> **EXERCISE OBJECTIVE**:
Output the material word for word. Leave each picture out.

+++

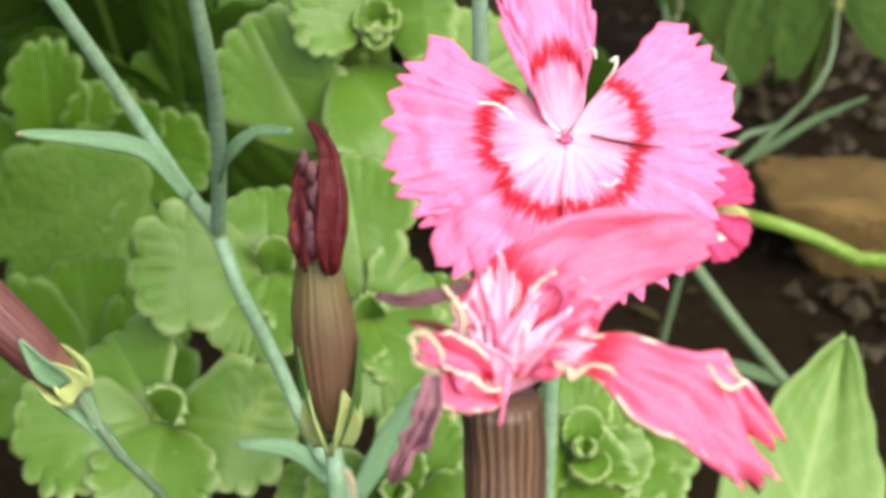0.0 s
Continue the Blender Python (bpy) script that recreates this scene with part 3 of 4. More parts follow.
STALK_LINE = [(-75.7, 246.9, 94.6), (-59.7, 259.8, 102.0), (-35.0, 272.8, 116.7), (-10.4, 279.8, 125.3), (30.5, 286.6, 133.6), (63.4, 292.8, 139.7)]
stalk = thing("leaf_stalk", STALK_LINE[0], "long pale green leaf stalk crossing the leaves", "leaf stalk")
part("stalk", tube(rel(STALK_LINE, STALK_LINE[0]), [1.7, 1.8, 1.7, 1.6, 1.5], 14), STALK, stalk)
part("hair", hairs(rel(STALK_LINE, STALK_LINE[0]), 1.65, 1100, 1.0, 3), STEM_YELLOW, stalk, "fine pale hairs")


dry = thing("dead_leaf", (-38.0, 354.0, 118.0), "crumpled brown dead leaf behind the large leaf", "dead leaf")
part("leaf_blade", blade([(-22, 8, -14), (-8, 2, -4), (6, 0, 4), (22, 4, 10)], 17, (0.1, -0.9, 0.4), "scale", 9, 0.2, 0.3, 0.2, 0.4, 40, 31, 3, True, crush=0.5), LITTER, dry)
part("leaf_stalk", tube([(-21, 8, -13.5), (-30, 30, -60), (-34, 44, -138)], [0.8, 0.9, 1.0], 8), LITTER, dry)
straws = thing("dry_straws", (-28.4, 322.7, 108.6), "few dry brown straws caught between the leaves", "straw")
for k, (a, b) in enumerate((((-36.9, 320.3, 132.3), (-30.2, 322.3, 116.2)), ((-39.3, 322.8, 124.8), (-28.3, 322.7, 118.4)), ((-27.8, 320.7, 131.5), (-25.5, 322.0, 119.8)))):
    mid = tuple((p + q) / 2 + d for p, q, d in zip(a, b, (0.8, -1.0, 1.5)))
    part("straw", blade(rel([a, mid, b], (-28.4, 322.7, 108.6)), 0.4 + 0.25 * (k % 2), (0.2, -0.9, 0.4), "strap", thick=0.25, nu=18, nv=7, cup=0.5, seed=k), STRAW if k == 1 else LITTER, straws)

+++

> **RESULT OF THIS EXERCISE**:
0.0 s
Continue the Blender Python (bpy) script that recreates this scene with part 3 of 4. More parts follow.
STALK_LINE = [(-75.7, 246.9, 94.6), (-59.7, 259.8, 102.0), (-35.0, 272.8, 116.7), (-10.4, 279.8, 125.3), (30.5, 286.6, 133.6), (63.4, 292.8, 139.7)]
stalk = thing("leaf_stalk", STALK_LINE[0], "long pale green leaf stalk crossing the leaves", "leaf stalk")
part("stalk", tube(rel(STALK_LINE, STALK_LINE[0]), [1.7, 1.8, 1.7, 1.6, 1.5], 14), STALK, stalk)
part("hair", hairs(rel(STALK_LINE, STALK_LINE[0]), 1.65, 1100, 1.0, 3), STEM_YELLOW, stalk, "fine pale hairs")


dry = thing("dead_leaf", (-38.0, 354.0, 118.0), "crumpled brown dead leaf behind the large leaf", "dead leaf")
part("leaf_blade", blade([(-22, 8, -14), (-8, 2, -4), (6, 0, 4), (22, 4, 10)], 17, (0.1, -0.9, 0.4), "scale", 9, 0.2, 0.3, 0.2, 0.4, 40, 31, 3, True, crush=0.5), LITTER, dry)
part("leaf_stalk", tube([(-21, 8, -13.5), (-30, 30, -60), (-34, 44, -138)], [0.8, 0.9, 1.0], 8), LITTER, dry)
straws = thing("dry_straws", (-28.4, 322.7, 108.6), "few dry brown straws caught between the leaves", "straw")
for k, (a, b) in enumerate((((-36.9, 320.3, 132.3), (-30.2, 322.3, 116.2)), ((-39.3, 322.8, 124.8), (-28.3, 322.7, 118.4)), ((-27.8, 320.7, 131.5), (-25.5, 322.0, 119.8)))):
    mid = tuple((p + q) / 2 + d for p, q, d in zip(a, b, (0.8, -1.0, 1.5)))
    part("straw", blade(rel([a, mid, b], (-28.4, 322.7, 108.6)), 0.4 + 0.25 * (k % 2), (0.2, -0.9, 0.4), "strap", thick=0.25, nu=18, nv=7, cup=0.5, seed=k), STRAW if k == 1 else LITTER, straws)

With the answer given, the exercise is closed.